Men know that women are the emotive group of the species, and have skills in discussing their feelings. But that doesn’t mean that men don’t have feelings either, they just aren’t as quick to express them. When you are able to share your feelings easily with no expectations or pressure, he is more interested in doing the same.

It’s not unlike the beginning of the relationship when he was asking you out for the first time. If he thinks you are going to say no, he won’t do it. The same goes for commitment. If you are too busy playing the aloof cool girl, he will wander off until he finds someone that he knows will share his real feelings with him.

• Part 8- A Commitment Fits Into His Timeline. 

Men often have a timeline for how they imagine their life going and they think in these terms when they’re deciding whether they’re ready to make a commitment.

Most often, men are well aware of the idea that if they commit to a woman, they’re going to be rocketed into their primal role as a provider. This is a basic idea but overlooked by women all the time. Men see themselves finishing college and/or getting a steady job while having their bachelor days, then at some point settling down and getting married.

If you’ve met him in his first year of college or before he’s established a career he’s proud of, it could be like pulling teeth to get a commitment. Before he’s ready, it’s going to be an uphill battle to see you in a way that inspires him to commit to you.

Often women are interested in love at whatever time it shows up. They are more likely to bend their schedules to fit a relationship and expect their guy to do the same. This is just not how it works for him much of the time.

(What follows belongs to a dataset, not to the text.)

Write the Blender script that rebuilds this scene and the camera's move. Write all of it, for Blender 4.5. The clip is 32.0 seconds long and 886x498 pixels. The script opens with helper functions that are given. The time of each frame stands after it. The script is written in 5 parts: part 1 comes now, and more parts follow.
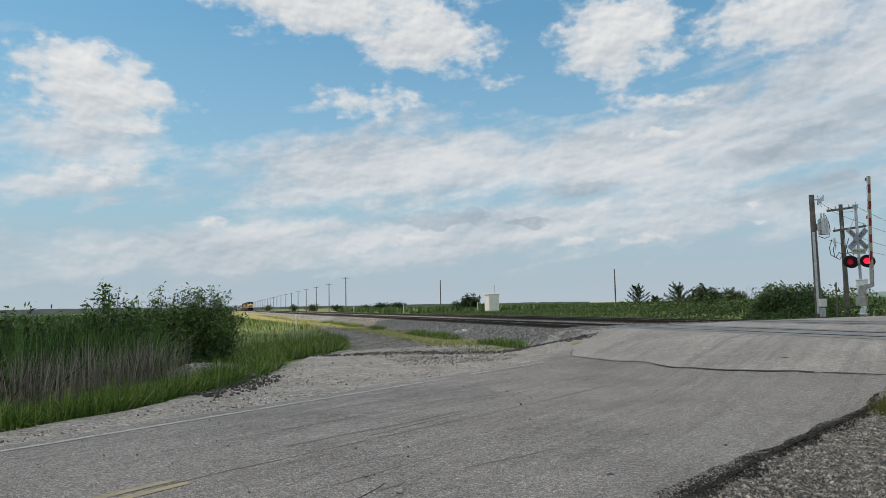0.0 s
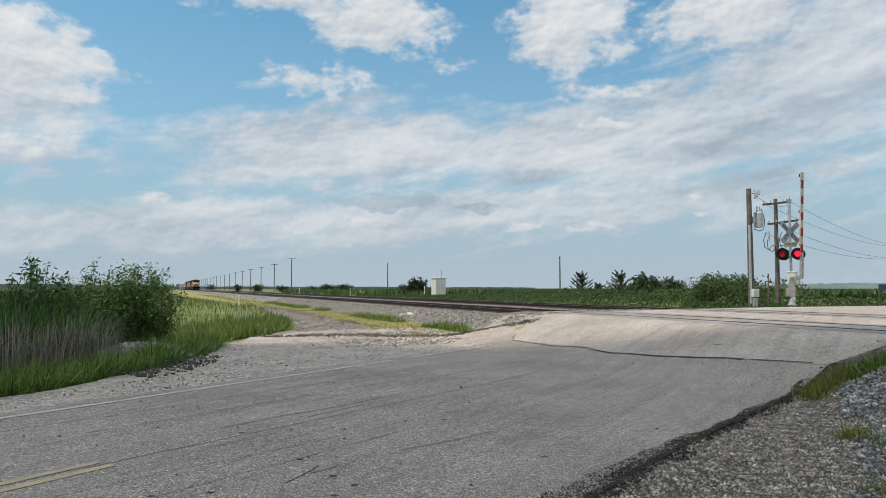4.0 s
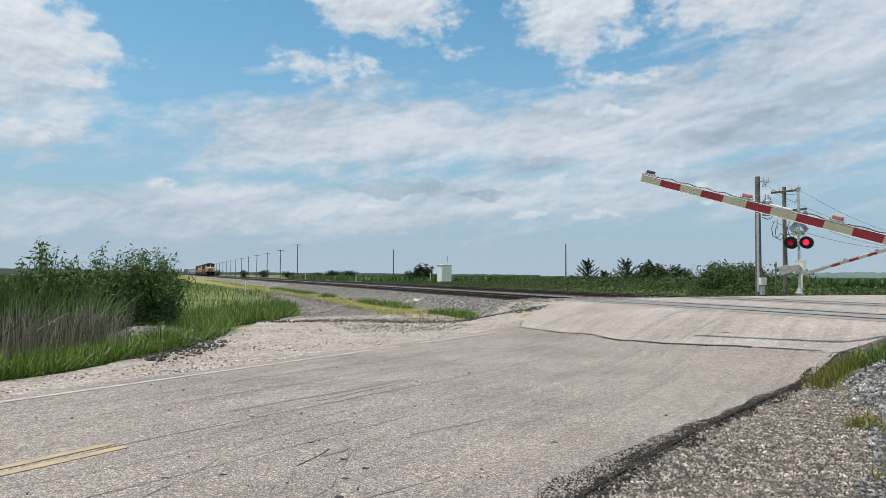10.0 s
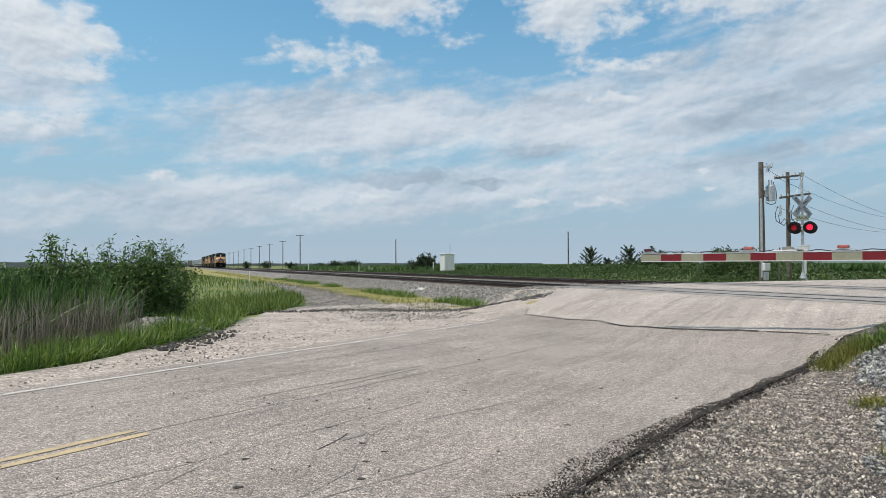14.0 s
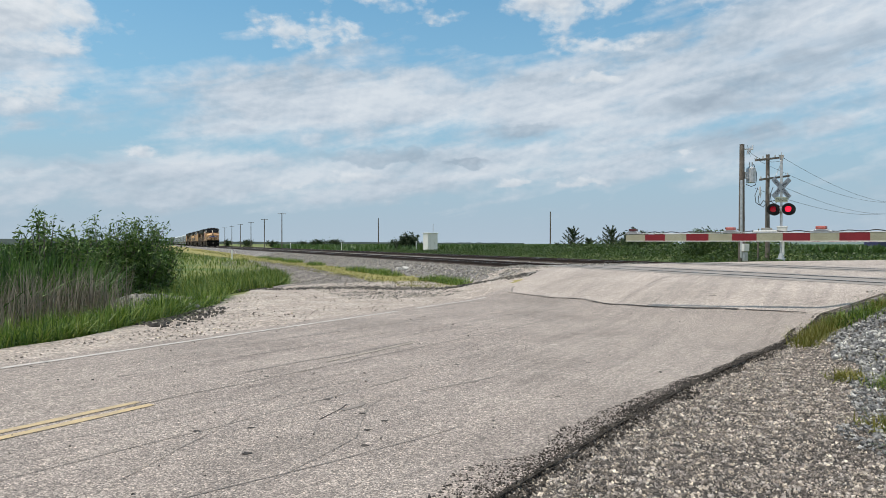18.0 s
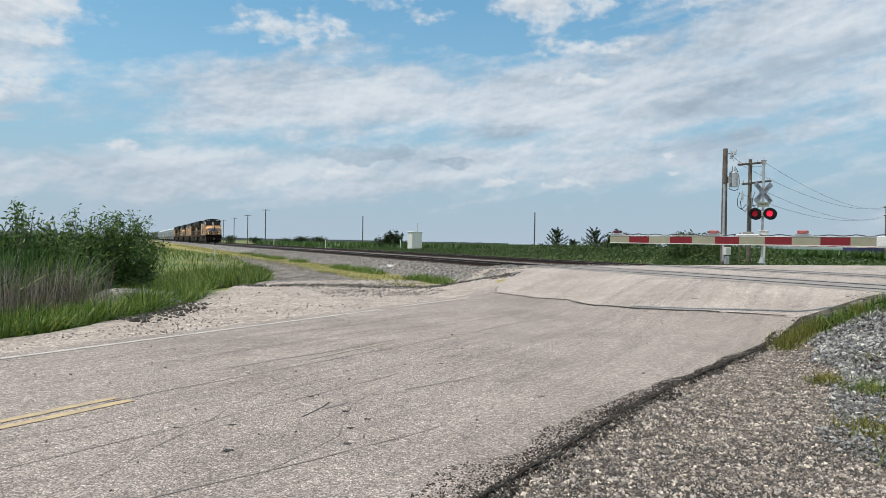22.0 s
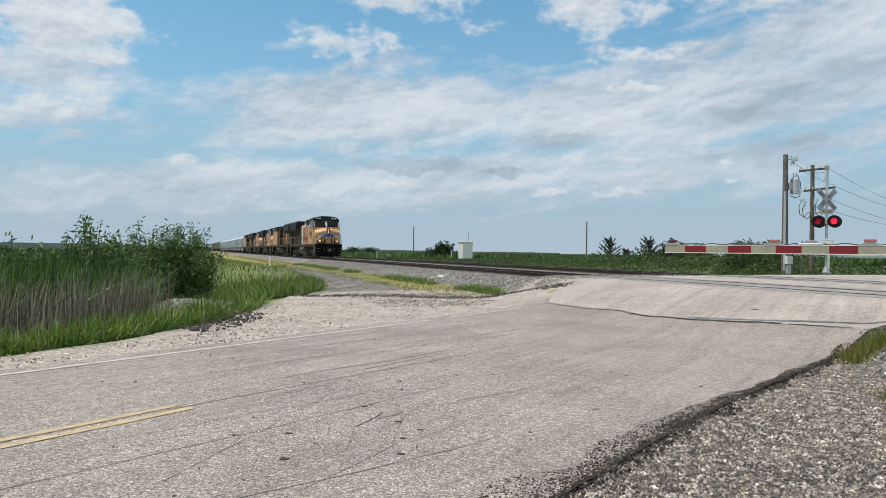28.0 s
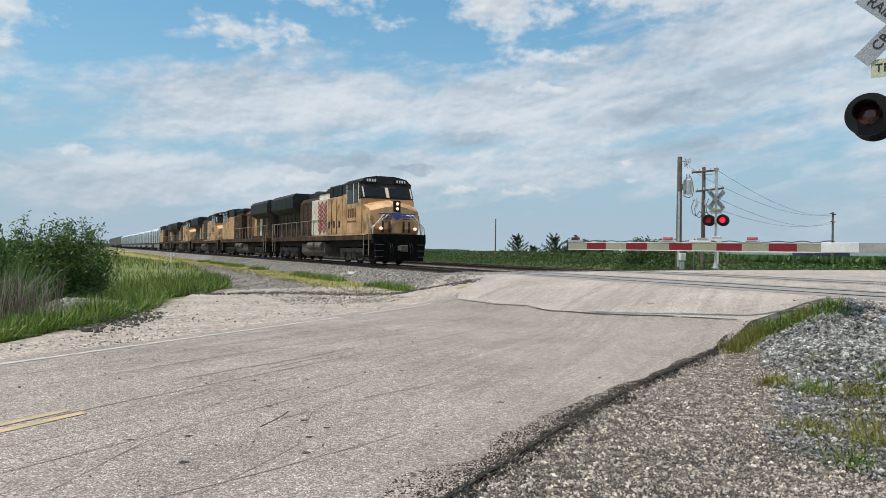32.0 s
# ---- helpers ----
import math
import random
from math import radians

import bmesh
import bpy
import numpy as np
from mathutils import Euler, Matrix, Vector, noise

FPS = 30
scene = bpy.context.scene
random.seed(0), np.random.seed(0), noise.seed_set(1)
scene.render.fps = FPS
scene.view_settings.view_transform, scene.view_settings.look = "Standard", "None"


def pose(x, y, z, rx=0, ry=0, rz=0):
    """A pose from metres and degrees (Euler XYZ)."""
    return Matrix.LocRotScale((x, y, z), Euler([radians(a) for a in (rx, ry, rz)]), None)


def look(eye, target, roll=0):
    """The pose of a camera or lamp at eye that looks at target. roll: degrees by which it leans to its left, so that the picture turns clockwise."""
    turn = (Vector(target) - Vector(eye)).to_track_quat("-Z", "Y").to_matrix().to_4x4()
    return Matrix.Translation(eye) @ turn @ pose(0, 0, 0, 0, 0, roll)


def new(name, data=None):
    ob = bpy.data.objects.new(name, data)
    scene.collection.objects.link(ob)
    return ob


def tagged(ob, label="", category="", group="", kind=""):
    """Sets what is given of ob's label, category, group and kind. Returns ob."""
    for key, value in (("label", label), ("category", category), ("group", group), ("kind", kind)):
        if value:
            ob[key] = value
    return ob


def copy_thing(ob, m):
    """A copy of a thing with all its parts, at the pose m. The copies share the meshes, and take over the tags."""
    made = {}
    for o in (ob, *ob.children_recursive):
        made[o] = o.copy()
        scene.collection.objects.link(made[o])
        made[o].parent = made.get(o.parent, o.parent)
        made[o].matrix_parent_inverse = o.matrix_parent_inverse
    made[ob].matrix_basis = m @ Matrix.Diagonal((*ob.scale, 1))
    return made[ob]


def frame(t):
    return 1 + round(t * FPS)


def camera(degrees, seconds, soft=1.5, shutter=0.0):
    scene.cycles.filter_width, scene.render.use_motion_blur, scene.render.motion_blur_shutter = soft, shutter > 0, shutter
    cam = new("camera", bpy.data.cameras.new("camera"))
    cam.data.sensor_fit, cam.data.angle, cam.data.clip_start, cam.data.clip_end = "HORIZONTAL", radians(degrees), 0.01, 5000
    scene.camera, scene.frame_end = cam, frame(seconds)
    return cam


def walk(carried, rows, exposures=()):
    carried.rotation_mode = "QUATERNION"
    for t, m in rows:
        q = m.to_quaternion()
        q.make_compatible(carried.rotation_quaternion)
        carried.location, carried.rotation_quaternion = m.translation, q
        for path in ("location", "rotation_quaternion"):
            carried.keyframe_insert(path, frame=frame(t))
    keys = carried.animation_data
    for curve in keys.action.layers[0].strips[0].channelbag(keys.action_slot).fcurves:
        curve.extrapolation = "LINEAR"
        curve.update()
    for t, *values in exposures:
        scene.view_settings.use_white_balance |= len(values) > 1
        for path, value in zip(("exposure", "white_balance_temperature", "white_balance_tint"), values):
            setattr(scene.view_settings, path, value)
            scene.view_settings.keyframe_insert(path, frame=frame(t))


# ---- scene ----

How to Get Him to Commit— The Bottom Line

When it comes to commitment, it is easy (and dare say a cop out) to say that every man is different. The truth is that both men and women gravitate toward that which makes us feel good. That which makes us feel bad, we move away from. This is so basic.

Even self-professed commitment phobes are often simply most concerned with being with the wrong person forever. Isn’t that true for you? How to get him to commit is not about planning a special night and a conversation about shared goals, it’s about creating an entire relationship that makes him feel the way you want him to feel, for the rest of your lives together.

One thing that I want to stress is that it’s very common for men to report that you make him feel like you desperately just want to have a commitment with someone, anyone, RIGHT NOW, when you’re in charts, graphs and logic mode. I’ve talked to a lot of guys who wouldn’t commit to their last girlfriend, and when asked why, they told me that it was because they felt like they were a placeholder in her timeline that marched toward a white picket fence and babies. Now, honestly, would you want to be just a part of the road map that let him get somewhere else?